== Material ==
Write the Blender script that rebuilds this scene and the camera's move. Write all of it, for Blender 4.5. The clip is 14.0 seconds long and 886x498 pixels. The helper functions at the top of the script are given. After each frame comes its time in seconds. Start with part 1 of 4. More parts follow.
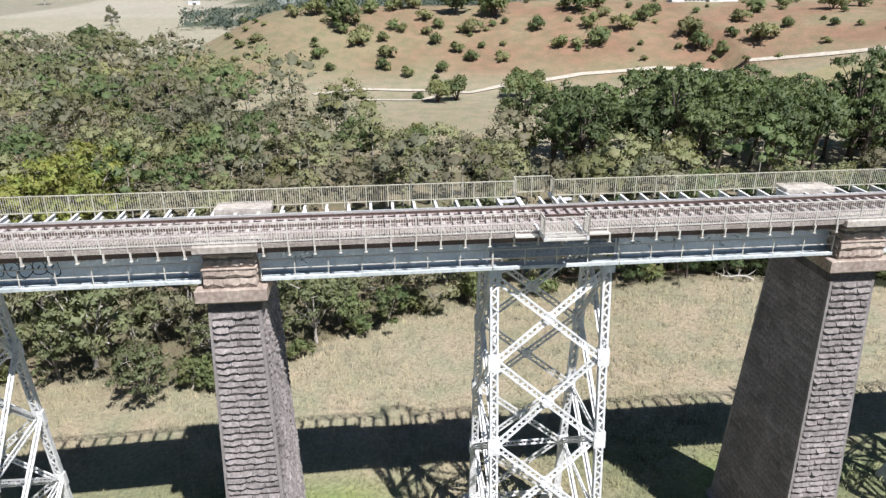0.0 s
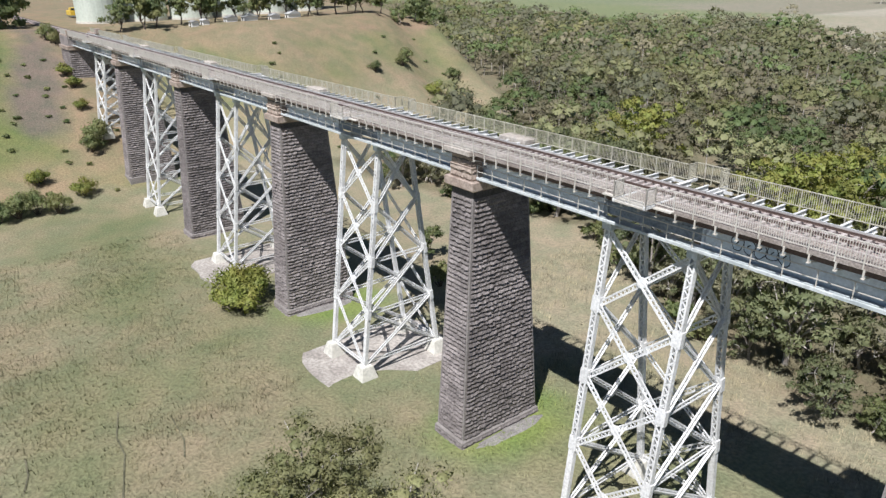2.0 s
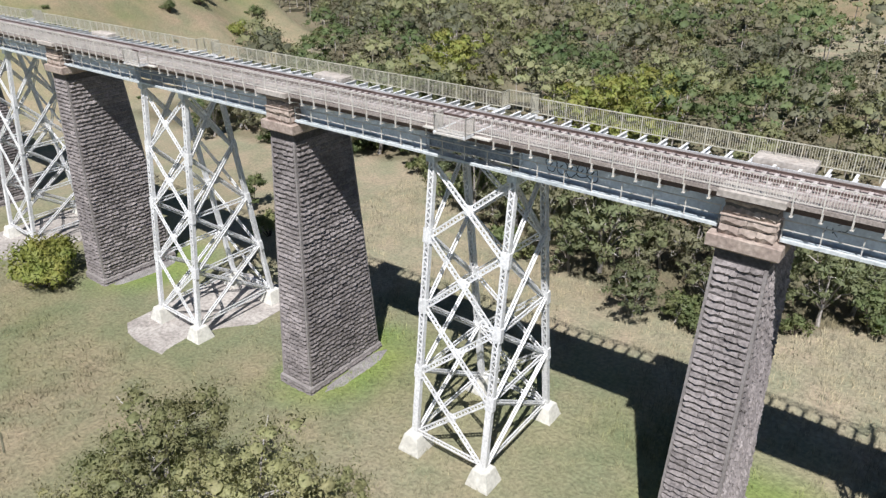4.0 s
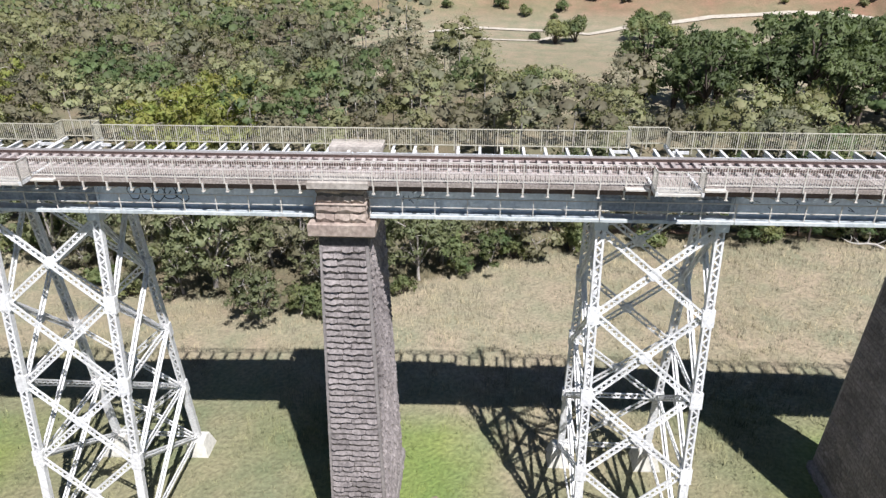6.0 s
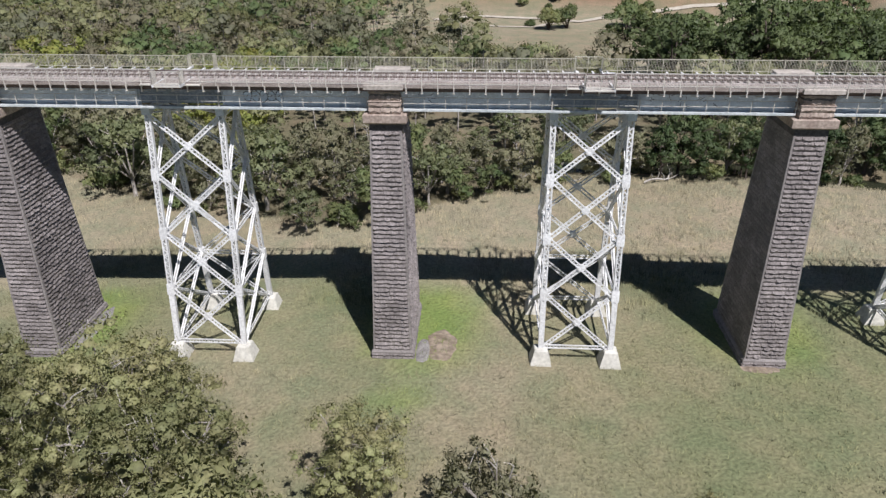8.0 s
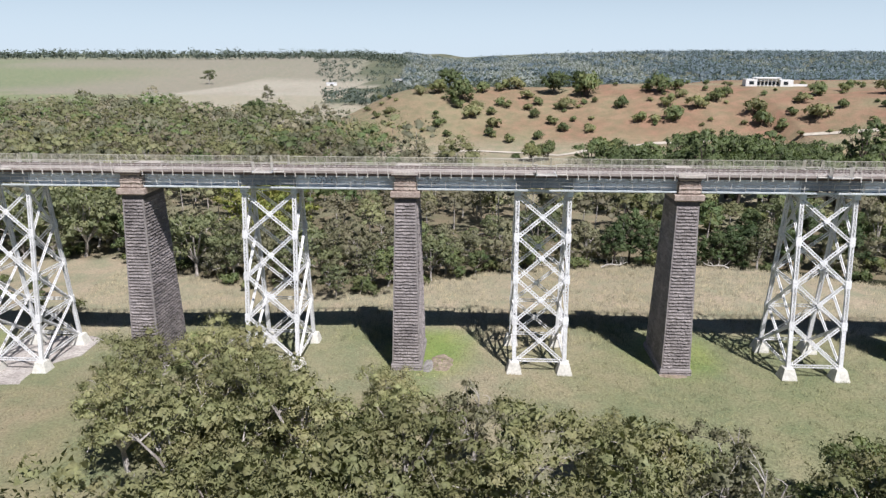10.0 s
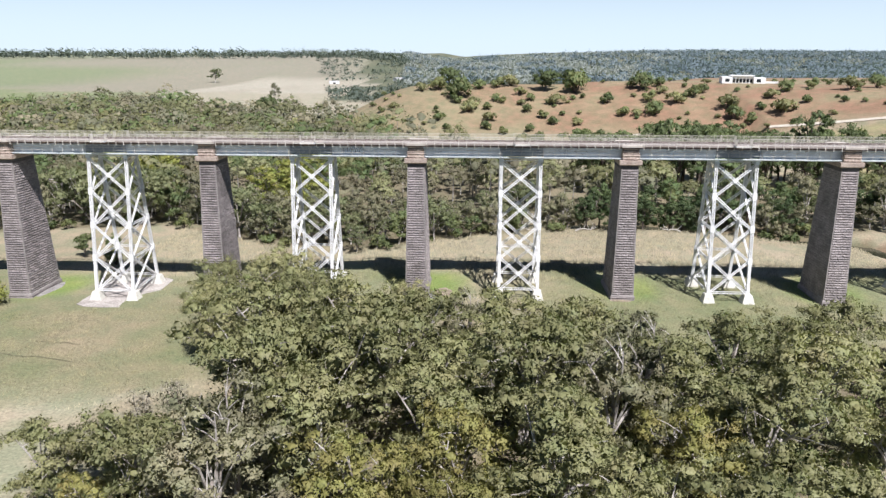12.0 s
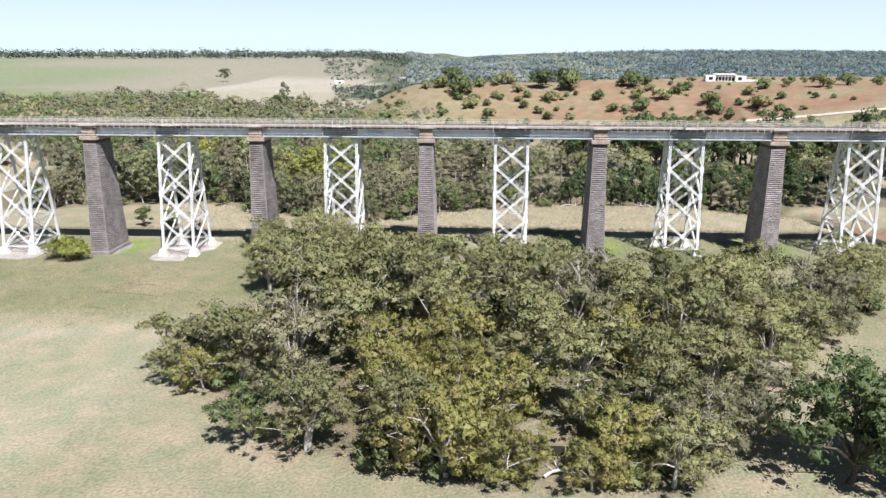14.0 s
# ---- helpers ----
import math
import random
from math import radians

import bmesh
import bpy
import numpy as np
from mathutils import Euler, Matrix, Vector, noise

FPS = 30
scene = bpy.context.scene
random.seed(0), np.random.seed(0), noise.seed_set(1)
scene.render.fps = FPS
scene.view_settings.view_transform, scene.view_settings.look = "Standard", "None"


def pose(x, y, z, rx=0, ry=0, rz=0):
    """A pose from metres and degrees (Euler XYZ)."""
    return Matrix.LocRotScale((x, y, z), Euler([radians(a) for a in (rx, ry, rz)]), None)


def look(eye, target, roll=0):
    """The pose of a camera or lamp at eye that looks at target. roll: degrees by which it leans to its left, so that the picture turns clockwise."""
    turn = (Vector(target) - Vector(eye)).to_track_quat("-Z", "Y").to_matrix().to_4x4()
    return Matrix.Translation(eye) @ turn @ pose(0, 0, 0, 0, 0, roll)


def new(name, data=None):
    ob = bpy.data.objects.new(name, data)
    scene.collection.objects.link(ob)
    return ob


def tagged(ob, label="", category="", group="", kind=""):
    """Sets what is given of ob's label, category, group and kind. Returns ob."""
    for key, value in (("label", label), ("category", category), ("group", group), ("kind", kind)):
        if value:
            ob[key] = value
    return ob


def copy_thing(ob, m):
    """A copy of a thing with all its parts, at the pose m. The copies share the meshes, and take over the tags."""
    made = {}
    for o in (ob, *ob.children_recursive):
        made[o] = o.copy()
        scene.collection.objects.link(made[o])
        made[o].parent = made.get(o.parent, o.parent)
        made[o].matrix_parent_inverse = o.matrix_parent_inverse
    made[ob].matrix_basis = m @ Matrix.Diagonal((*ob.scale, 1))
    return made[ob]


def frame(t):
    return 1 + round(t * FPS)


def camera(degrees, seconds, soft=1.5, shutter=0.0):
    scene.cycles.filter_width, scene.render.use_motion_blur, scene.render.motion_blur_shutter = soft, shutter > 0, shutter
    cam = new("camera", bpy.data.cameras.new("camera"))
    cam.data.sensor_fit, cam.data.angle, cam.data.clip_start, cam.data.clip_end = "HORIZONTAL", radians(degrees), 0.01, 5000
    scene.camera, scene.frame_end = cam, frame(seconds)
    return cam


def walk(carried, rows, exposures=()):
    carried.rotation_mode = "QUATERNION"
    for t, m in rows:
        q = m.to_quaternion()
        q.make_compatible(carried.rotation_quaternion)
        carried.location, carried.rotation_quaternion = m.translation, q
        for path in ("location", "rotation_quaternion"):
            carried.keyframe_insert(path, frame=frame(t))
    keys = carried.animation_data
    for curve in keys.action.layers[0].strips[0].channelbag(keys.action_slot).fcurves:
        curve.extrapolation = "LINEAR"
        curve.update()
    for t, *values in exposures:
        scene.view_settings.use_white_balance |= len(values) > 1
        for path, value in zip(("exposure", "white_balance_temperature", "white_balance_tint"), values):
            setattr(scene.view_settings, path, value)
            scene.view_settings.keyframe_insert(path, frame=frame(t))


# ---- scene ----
===
• Problem description: Retype everything in the material word for word, minus pictures.

• Response:
Write the Blender script that rebuilds this scene and the camera's move. Write all of it, for Blender 4.5. The clip is 14.0 seconds long and 886x498 pixels. The helper functions at the top of the script are given. After each frame comes its time in seconds. Start with part 1 of 4. More parts follow.
0.0 s
2.0 s
4.0 s
6.0 s
8.0 s
10.0 s
12.0 s
14.0 s
# ---- helpers ----
import math
import random
from math import radians

import bmesh
import bpy
import numpy as np
from mathutils import Euler, Matrix, Vector, noise

FPS = 30
scene = bpy.context.scene
random.seed(0), np.random.seed(0), noise.seed_set(1)
scene.render.fps = FPS
scene.view_settings.view_transform, scene.view_settings.look = "Standard", "None"


def pose(x, y, z, rx=0, ry=0, rz=0):
    """A pose from metres and degrees (Euler XYZ)."""
    return Matrix.LocRotScale((x, y, z), Euler([radians(a) for a in (rx, ry, rz)]), None)


def look(eye, target, roll=0):
    """The pose of a camera or lamp at eye that looks at target. roll: degrees by which it leans to its left, so that the picture turns clockwise."""
    turn = (Vector(target) - Vector(eye)).to_track_quat("-Z", "Y").to_matrix().to_4x4()
    return Matrix.Translation(eye) @ turn @ pose(0, 0, 0, 0, 0, roll)


def new(name, data=None):
    ob = bpy.data.objects.new(name, data)
    scene.collection.objects.link(ob)
    return ob


def tagged(ob, label="", category="", group="", kind=""):
    """Sets what is given of ob's label, category, group and kind. Returns ob."""
    for key, value in (("label", label), ("category", category), ("group", group), ("kind", kind)):
        if value:
            ob[key] = value
    return ob


def copy_thing(ob, m):
    """A copy of a thing with all its parts, at the pose m. The copies share the meshes, and take over the tags."""
    made = {}
    for o in (ob, *ob.children_recursive):
        made[o] = o.copy()
        scene.collection.objects.link(made[o])
        made[o].parent = made.get(o.parent, o.parent)
        made[o].matrix_parent_inverse = o.matrix_parent_inverse
    made[ob].matrix_basis = m @ Matrix.Diagonal((*ob.scale, 1))
    return made[ob]


def frame(t):
    return 1 + round(t * FPS)


def camera(degrees, seconds, soft=1.5, shutter=0.0):
    scene.cycles.filter_width, scene.render.use_motion_blur, scene.render.motion_blur_shutter = soft, shutter > 0, shutter
    cam = new("camera", bpy.data.cameras.new("camera"))
    cam.data.sensor_fit, cam.data.angle, cam.data.clip_start, cam.data.clip_end = "HORIZONTAL", radians(degrees), 0.01, 5000
    scene.camera, scene.frame_end = cam, frame(seconds)
    return cam


def walk(carried, rows, exposures=()):
    carried.rotation_mode = "QUATERNION"
    for t, m in rows:
        q = m.to_quaternion()
        q.make_compatible(carried.rotation_quaternion)
        carried.location, carried.rotation_quaternion = m.translation, q
        for path in ("location", "rotation_quaternion"):
            carried.keyframe_insert(path, frame=frame(t))
    keys = carried.animation_data
    for curve in keys.action.layers[0].strips[0].channelbag(keys.action_slot).fcurves:
        curve.extrapolation = "LINEAR"
        curve.update()
    for t, *values in exposures:
        scene.view_settings.use_white_balance |= len(values) > 1
        for path, value in zip(("exposure", "white_balance_temperature", "white_balance_tint"), values):
            setattr(scene.view_settings, path, value)
            scene.view_settings.keyframe_insert(path, frame=frame(t))


# ---- scene ----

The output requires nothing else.